-- AVAILABLE DATA start --

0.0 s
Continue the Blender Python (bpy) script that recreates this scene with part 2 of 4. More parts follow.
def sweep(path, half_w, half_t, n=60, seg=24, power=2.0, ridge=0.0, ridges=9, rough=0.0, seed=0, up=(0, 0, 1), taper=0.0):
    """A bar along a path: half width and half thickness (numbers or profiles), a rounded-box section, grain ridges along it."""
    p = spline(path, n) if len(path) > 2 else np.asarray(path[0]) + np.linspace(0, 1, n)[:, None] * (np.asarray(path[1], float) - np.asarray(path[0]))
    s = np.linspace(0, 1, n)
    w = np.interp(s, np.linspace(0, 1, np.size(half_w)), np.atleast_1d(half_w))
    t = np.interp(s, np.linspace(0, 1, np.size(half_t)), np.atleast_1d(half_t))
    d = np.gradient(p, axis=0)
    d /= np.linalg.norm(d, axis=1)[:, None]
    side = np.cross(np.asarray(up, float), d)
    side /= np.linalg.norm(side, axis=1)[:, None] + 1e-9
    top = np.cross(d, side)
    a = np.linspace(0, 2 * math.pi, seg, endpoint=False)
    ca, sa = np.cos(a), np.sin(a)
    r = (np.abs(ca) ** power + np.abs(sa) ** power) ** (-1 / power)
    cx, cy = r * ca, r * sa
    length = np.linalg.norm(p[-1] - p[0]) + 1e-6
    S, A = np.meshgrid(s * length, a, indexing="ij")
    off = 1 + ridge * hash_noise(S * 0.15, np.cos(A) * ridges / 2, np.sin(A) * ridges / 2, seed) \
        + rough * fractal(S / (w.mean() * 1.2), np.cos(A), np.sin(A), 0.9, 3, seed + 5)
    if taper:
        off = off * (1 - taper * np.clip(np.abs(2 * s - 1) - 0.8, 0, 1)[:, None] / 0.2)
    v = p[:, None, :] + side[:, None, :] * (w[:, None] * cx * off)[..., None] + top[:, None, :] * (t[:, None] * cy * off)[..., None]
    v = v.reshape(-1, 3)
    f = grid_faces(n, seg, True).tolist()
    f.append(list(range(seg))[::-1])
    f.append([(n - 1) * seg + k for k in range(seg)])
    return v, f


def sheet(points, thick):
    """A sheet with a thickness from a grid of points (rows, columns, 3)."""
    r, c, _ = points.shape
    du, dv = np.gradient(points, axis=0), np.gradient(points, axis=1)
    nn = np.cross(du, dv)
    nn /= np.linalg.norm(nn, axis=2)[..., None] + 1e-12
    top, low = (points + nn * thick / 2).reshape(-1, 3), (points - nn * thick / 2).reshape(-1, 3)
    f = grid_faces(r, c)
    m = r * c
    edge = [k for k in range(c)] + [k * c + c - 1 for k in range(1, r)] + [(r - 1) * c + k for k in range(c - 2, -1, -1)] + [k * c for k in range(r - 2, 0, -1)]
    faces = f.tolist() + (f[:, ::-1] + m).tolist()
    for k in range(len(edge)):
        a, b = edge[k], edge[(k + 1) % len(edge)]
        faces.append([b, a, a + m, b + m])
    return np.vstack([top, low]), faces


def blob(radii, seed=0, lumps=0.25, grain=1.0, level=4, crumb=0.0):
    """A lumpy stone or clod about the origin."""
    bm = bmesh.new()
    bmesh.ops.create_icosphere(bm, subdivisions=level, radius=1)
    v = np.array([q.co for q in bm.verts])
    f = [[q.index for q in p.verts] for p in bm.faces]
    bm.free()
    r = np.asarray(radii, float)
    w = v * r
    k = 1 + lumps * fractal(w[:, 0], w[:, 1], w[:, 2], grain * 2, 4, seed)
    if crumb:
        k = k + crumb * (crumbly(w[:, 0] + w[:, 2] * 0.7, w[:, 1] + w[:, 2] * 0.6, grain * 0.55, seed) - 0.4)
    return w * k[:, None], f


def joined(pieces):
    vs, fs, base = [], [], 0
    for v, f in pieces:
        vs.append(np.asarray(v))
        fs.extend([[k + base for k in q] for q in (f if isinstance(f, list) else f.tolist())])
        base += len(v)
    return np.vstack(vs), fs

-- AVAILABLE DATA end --

_TASK PROMPT_
Copy out the data shown above without altering anything.

_EXERCISE RESULT_
0.0 s
Continue the Blender Python (bpy) script that recreates this scene with part 2 of 4. More parts follow.
def sweep(path, half_w, half_t, n=60, seg=24, power=2.0, ridge=0.0, ridges=9, rough=0.0, seed=0, up=(0, 0, 1), taper=0.0):
    """A bar along a path: half width and half thickness (numbers or profiles), a rounded-box section, grain ridges along it."""
    p = spline(path, n) if len(path) > 2 else np.asarray(path[0]) + np.linspace(0, 1, n)[:, None] * (np.asarray(path[1], float) - np.asarray(path[0]))
    s = np.linspace(0, 1, n)
    w = np.interp(s, np.linspace(0, 1, np.size(half_w)), np.atleast_1d(half_w))
    t = np.interp(s, np.linspace(0, 1, np.size(half_t)), np.atleast_1d(half_t))
    d = np.gradient(p, axis=0)
    d /= np.linalg.norm(d, axis=1)[:, None]
    side = np.cross(np.asarray(up, float), d)
    side /= np.linalg.norm(side, axis=1)[:, None] + 1e-9
    top = np.cross(d, side)
    a = np.linspace(0, 2 * math.pi, seg, endpoint=False)
    ca, sa = np.cos(a), np.sin(a)
    r = (np.abs(ca) ** power + np.abs(sa) ** power) ** (-1 / power)
    cx, cy = r * ca, r * sa
    length = np.linalg.norm(p[-1] - p[0]) + 1e-6
    S, A = np.meshgrid(s * length, a, indexing="ij")
    off = 1 + ridge * hash_noise(S * 0.15, np.cos(A) * ridges / 2, np.sin(A) * ridges / 2, seed) \
        + rough * fractal(S / (w.mean() * 1.2), np.cos(A), np.sin(A), 0.9, 3, seed + 5)
    if taper:
        off = off * (1 - taper * np.clip(np.abs(2 * s - 1) - 0.8, 0, 1)[:, None] / 0.2)
    v = p[:, None, :] + side[:, None, :] * (w[:, None] * cx * off)[..., None] + top[:, None, :] * (t[:, None] * cy * off)[..., None]
    v = v.reshape(-1, 3)
    f = grid_faces(n, seg, True).tolist()
    f.append(list(range(seg))[::-1])
    f.append([(n - 1) * seg + k for k in range(seg)])
    return v, f


def sheet(points, thick):
    """A sheet with a thickness from a grid of points (rows, columns, 3)."""
    r, c, _ = points.shape
    du, dv = np.gradient(points, axis=0), np.gradient(points, axis=1)
    nn = np.cross(du, dv)
    nn /= np.linalg.norm(nn, axis=2)[..., None] + 1e-12
    top, low = (points + nn * thick / 2).reshape(-1, 3), (points - nn * thick / 2).reshape(-1, 3)
    f = grid_faces(r, c)
    m = r * c
    edge = [k for k in range(c)] + [k * c + c - 1 for k in range(1, r)] + [(r - 1) * c + k for k in range(c - 2, -1, -1)] + [k * c for k in range(r - 2, 0, -1)]
    faces = f.tolist() + (f[:, ::-1] + m).tolist()
    for k in range(len(edge)):
        a, b = edge[k], edge[(k + 1) % len(edge)]
        faces.append([b, a, a + m, b + m])
    return np.vstack([top, low]), faces


def blob(radii, seed=0, lumps=0.25, grain=1.0, level=4, crumb=0.0):
    """A lumpy stone or clod about the origin."""
    bm = bmesh.new()
    bmesh.ops.create_icosphere(bm, subdivisions=level, radius=1)
    v = np.array([q.co for q in bm.verts])
    f = [[q.index for q in p.verts] for p in bm.faces]
    bm.free()
    r = np.asarray(radii, float)
    w = v * r
    k = 1 + lumps * fractal(w[:, 0], w[:, 1], w[:, 2], grain * 2, 4, seed)
    if crumb:
        k = k + crumb * (crumbly(w[:, 0] + w[:, 2] * 0.7, w[:, 1] + w[:, 2] * 0.6, grain * 0.55, seed) - 0.4)
    return w * k[:, None], f


def joined(pieces):
    vs, fs, base = [], [], 0
    for v, f in pieces:
        vs.append(np.asarray(v))
        fs.extend([[k + base for k in q] for q in (f if isinstance(f, list) else f.tolist())])
        base += len(v)
    return np.vstack(vs), fs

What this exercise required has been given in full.